== INSTRUCTIONS TO FOLLOW ==
Output the entries below exactly as written, omitting pictures.

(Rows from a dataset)
::::

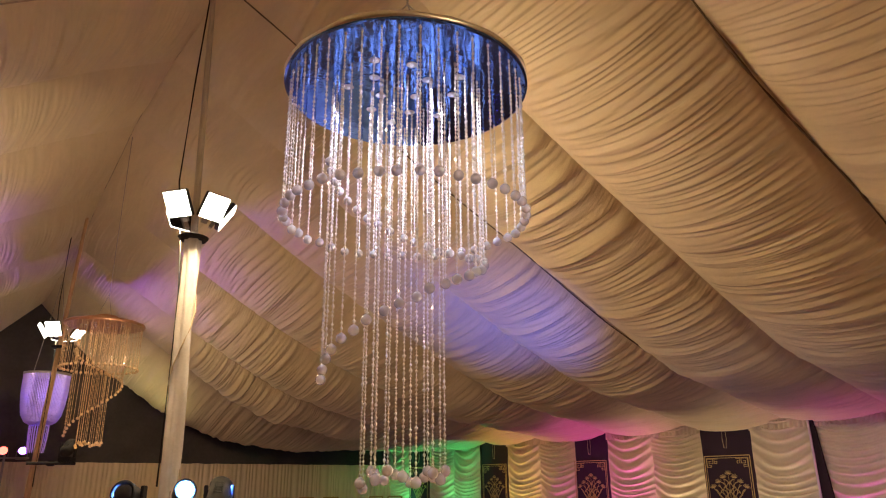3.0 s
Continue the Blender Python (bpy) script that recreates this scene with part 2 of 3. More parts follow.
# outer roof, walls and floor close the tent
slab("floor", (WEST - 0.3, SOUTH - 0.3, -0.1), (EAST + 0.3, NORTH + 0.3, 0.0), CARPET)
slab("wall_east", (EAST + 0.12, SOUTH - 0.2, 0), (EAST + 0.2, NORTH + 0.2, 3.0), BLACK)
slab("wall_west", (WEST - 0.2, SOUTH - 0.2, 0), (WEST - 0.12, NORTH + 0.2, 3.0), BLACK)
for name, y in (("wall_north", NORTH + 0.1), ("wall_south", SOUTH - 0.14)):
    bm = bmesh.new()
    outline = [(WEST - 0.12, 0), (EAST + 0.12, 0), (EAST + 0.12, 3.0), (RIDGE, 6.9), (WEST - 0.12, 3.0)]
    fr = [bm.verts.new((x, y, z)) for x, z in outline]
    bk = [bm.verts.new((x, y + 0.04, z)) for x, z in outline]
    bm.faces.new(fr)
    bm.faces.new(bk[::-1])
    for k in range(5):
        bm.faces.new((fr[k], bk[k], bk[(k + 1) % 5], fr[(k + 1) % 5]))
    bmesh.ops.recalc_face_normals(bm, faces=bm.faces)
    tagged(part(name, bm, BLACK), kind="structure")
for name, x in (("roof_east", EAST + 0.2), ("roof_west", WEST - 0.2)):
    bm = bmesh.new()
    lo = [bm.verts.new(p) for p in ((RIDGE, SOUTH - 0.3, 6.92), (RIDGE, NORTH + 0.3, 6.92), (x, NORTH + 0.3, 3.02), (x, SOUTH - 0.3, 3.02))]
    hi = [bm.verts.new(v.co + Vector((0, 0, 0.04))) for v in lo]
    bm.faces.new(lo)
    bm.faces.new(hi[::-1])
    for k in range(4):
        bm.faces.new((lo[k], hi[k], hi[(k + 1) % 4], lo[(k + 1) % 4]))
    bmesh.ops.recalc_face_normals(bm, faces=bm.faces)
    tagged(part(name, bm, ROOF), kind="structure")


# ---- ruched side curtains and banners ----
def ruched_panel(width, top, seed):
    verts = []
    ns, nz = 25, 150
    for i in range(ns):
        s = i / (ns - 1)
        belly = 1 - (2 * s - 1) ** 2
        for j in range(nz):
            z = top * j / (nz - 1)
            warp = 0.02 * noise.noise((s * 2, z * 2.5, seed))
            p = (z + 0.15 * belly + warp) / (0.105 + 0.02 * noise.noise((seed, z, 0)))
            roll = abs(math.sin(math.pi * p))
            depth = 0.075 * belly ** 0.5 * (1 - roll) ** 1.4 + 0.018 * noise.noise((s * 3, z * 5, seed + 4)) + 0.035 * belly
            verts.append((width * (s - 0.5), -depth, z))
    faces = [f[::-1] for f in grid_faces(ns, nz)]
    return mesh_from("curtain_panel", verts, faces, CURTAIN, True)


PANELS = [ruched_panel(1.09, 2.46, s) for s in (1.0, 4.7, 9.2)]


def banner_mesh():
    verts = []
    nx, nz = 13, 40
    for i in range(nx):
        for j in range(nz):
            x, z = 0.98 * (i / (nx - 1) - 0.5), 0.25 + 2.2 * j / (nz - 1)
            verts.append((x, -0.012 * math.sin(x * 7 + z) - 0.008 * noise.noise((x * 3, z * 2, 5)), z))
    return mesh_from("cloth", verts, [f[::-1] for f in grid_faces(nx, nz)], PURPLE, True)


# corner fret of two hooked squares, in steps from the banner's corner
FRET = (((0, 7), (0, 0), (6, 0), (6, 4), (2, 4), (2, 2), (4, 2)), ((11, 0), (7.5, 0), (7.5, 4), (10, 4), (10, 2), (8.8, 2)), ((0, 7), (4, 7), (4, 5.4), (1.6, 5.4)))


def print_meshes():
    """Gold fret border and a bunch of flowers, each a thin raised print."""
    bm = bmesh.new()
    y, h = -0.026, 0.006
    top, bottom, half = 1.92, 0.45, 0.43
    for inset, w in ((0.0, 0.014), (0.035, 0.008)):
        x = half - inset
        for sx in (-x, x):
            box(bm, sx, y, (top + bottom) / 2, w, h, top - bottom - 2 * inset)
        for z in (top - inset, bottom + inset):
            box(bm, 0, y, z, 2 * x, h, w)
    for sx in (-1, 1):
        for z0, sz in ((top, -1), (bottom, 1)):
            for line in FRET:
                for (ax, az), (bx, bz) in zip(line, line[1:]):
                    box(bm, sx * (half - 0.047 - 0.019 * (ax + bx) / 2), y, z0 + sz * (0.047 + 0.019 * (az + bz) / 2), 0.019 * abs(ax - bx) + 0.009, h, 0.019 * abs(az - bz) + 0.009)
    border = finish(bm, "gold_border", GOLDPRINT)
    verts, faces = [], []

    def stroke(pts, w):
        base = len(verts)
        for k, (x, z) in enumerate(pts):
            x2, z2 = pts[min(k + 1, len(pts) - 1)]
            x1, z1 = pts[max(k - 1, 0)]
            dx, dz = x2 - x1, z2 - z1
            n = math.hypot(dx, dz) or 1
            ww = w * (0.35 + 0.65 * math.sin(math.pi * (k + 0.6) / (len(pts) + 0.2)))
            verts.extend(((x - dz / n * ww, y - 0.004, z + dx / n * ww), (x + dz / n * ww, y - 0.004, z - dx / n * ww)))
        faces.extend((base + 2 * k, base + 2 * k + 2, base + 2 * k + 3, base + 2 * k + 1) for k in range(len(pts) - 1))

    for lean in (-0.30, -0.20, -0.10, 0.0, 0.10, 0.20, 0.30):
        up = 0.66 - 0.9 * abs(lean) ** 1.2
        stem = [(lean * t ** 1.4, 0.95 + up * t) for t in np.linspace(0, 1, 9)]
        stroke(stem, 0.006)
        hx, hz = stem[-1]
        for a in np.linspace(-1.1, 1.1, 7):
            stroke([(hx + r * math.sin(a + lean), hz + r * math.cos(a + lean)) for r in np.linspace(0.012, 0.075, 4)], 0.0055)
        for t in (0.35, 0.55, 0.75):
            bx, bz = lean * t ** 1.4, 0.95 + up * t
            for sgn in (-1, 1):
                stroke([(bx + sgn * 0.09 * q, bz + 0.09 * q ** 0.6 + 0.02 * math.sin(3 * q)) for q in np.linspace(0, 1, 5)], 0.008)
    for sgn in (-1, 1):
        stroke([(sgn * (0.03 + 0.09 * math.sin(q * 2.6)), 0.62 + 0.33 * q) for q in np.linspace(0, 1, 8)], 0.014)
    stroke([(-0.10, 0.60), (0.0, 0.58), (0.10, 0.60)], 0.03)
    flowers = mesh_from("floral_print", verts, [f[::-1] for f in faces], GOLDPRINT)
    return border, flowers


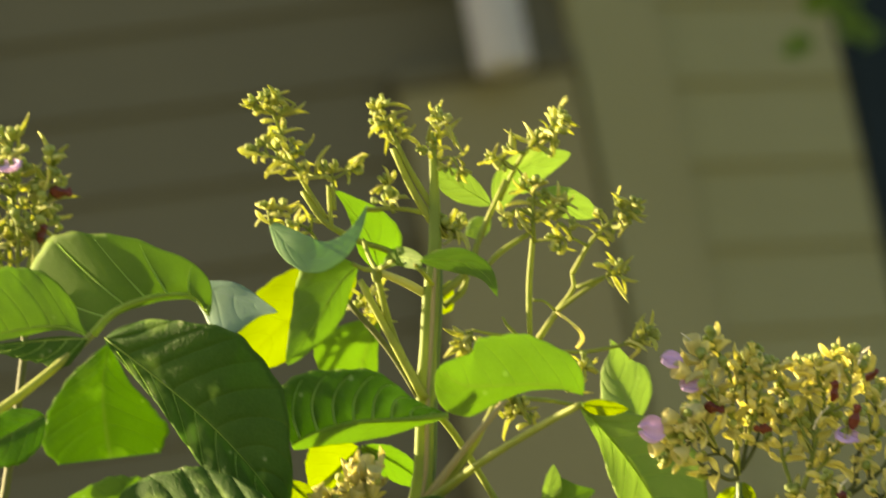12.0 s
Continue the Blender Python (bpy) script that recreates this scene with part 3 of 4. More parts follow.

::::

== WRITTEN ANSWER ==
3.0 s
Continue the Blender Python (bpy) script that recreates this scene with part 2 of 3. More parts follow.
# outer roof, walls and floor close the tent
slab("floor", (WEST - 0.3, SOUTH - 0.3, -0.1), (EAST + 0.3, NORTH + 0.3, 0.0), CARPET)
slab("wall_east", (EAST + 0.12, SOUTH - 0.2, 0), (EAST + 0.2, NORTH + 0.2, 3.0), BLACK)
slab("wall_west", (WEST - 0.2, SOUTH - 0.2, 0), (WEST - 0.12, NORTH + 0.2, 3.0), BLACK)
for name, y in (("wall_north", NORTH + 0.1), ("wall_south", SOUTH - 0.14)):
    bm = bmesh.new()
    outline = [(WEST - 0.12, 0), (EAST + 0.12, 0), (EAST + 0.12, 3.0), (RIDGE, 6.9), (WEST - 0.12, 3.0)]
    fr = [bm.verts.new((x, y, z)) for x, z in outline]
    bk = [bm.verts.new((x, y + 0.04, z)) for x, z in outline]
    bm.faces.new(fr)
    bm.faces.new(bk[::-1])
    for k in range(5):
        bm.faces.new((fr[k], bk[k], bk[(k + 1) % 5], fr[(k + 1) % 5]))
    bmesh.ops.recalc_face_normals(bm, faces=bm.faces)
    tagged(part(name, bm, BLACK), kind="structure")
for name, x in (("roof_east", EAST + 0.2), ("roof_west", WEST - 0.2)):
    bm = bmesh.new()
    lo = [bm.verts.new(p) for p in ((RIDGE, SOUTH - 0.3, 6.92), (RIDGE, NORTH + 0.3, 6.92), (x, NORTH + 0.3, 3.02), (x, SOUTH - 0.3, 3.02))]
    hi = [bm.verts.new(v.co + Vector((0, 0, 0.04))) for v in lo]
    bm.faces.new(lo)
    bm.faces.new(hi[::-1])
    for k in range(4):
        bm.faces.new((lo[k], hi[k], hi[(k + 1) % 4], lo[(k + 1) % 4]))
    bmesh.ops.recalc_face_normals(bm, faces=bm.faces)
    tagged(part(name, bm, ROOF), kind="structure")


# ---- ruched side curtains and banners ----
def ruched_panel(width, top, seed):
    verts = []
    ns, nz = 25, 150
    for i in range(ns):
        s = i / (ns - 1)
        belly = 1 - (2 * s - 1) ** 2
        for j in range(nz):
            z = top * j / (nz - 1)
            warp = 0.02 * noise.noise((s * 2, z * 2.5, seed))
            p = (z + 0.15 * belly + warp) / (0.105 + 0.02 * noise.noise((seed, z, 0)))
            roll = abs(math.sin(math.pi * p))
            depth = 0.075 * belly ** 0.5 * (1 - roll) ** 1.4 + 0.018 * noise.noise((s * 3, z * 5, seed + 4)) + 0.035 * belly
            verts.append((width * (s - 0.5), -depth, z))
    faces = [f[::-1] for f in grid_faces(ns, nz)]
    return mesh_from("curtain_panel", verts, faces, CURTAIN, True)


PANELS = [ruched_panel(1.09, 2.46, s) for s in (1.0, 4.7, 9.2)]


def banner_mesh():
    verts = []
    nx, nz = 13, 40
    for i in range(nx):
        for j in range(nz):
            x, z = 0.98 * (i / (nx - 1) - 0.5), 0.25 + 2.2 * j / (nz - 1)
            verts.append((x, -0.012 * math.sin(x * 7 + z) - 0.008 * noise.noise((x * 3, z * 2, 5)), z))
    return mesh_from("cloth", verts, [f[::-1] for f in grid_faces(nx, nz)], PURPLE, True)


# corner fret of two hooked squares, in steps from the banner's corner
FRET = (((0, 7), (0, 0), (6, 0), (6, 4), (2, 4), (2, 2), (4, 2)), ((11, 0), (7.5, 0), (7.5, 4), (10, 4), (10, 2), (8.8, 2)), ((0, 7), (4, 7), (4, 5.4), (1.6, 5.4)))


def print_meshes():
    """Gold fret border and a bunch of flowers, each a thin raised print."""
    bm = bmesh.new()
    y, h = -0.026, 0.006
    top, bottom, half = 1.92, 0.45, 0.43
    for inset, w in ((0.0, 0.014), (0.035, 0.008)):
        x = half - inset
        for sx in (-x, x):
            box(bm, sx, y, (top + bottom) / 2, w, h, top - bottom - 2 * inset)
        for z in (top - inset, bottom + inset):
            box(bm, 0, y, z, 2 * x, h, w)
    for sx in (-1, 1):
        for z0, sz in ((top, -1), (bottom, 1)):
            for line in FRET:
                for (ax, az), (bx, bz) in zip(line, line[1:]):
                    box(bm, sx * (half - 0.047 - 0.019 * (ax + bx) / 2), y, z0 + sz * (0.047 + 0.019 * (az + bz) / 2), 0.019 * abs(ax - bx) + 0.009, h, 0.019 * abs(az - bz) + 0.009)
    border = finish(bm, "gold_border", GOLDPRINT)
    verts, faces = [], []

    def stroke(pts, w):
        base = len(verts)
        for k, (x, z) in enumerate(pts):
            x2, z2 = pts[min(k + 1, len(pts) - 1)]
            x1, z1 = pts[max(k - 1, 0)]
            dx, dz = x2 - x1, z2 - z1
            n = math.hypot(dx, dz) or 1
            ww = w * (0.35 + 0.65 * math.sin(math.pi * (k + 0.6) / (len(pts) + 0.2)))
            verts.extend(((x - dz / n * ww, y - 0.004, z + dx / n * ww), (x + dz / n * ww, y - 0.004, z - dx / n * ww)))
        faces.extend((base + 2 * k, base + 2 * k + 2, base + 2 * k + 3, base + 2 * k + 1) for k in range(len(pts) - 1))

    for lean in (-0.30, -0.20, -0.10, 0.0, 0.10, 0.20, 0.30):
        up = 0.66 - 0.9 * abs(lean) ** 1.2
        stem = [(lean * t ** 1.4, 0.95 + up * t) for t in np.linspace(0, 1, 9)]
        stroke(stem, 0.006)
        hx, hz = stem[-1]
        for a in np.linspace(-1.1, 1.1, 7):
            stroke([(hx + r * math.sin(a + lean), hz + r * math.cos(a + lean)) for r in np.linspace(0.012, 0.075, 4)], 0.0055)
        for t in (0.35, 0.55, 0.75):
            bx, bz = lean * t ** 1.4, 0.95 + up * t
            for sgn in (-1, 1):
                stroke([(bx + sgn * 0.09 * q, bz + 0.09 * q ** 0.6 + 0.02 * math.sin(3 * q)) for q in np.linspace(0, 1, 5)], 0.008)
    for sgn in (-1, 1):
        stroke([(sgn * (0.03 + 0.09 * math.sin(q * 2.6)), 0.62 + 0.33 * q) for q in np.linspace(0, 1, 8)], 0.014)
    stroke([(-0.10, 0.60), (0.0, 0.58), (0.10, 0.60)], 0.03)
    flowers = mesh_from("floral_print", verts, [f[::-1] for f in faces], GOLDPRINT)
    return border, flowers


12.0 s
Continue the Blender Python (bpy) script that recreates this scene with part 3 of 4. More parts follow.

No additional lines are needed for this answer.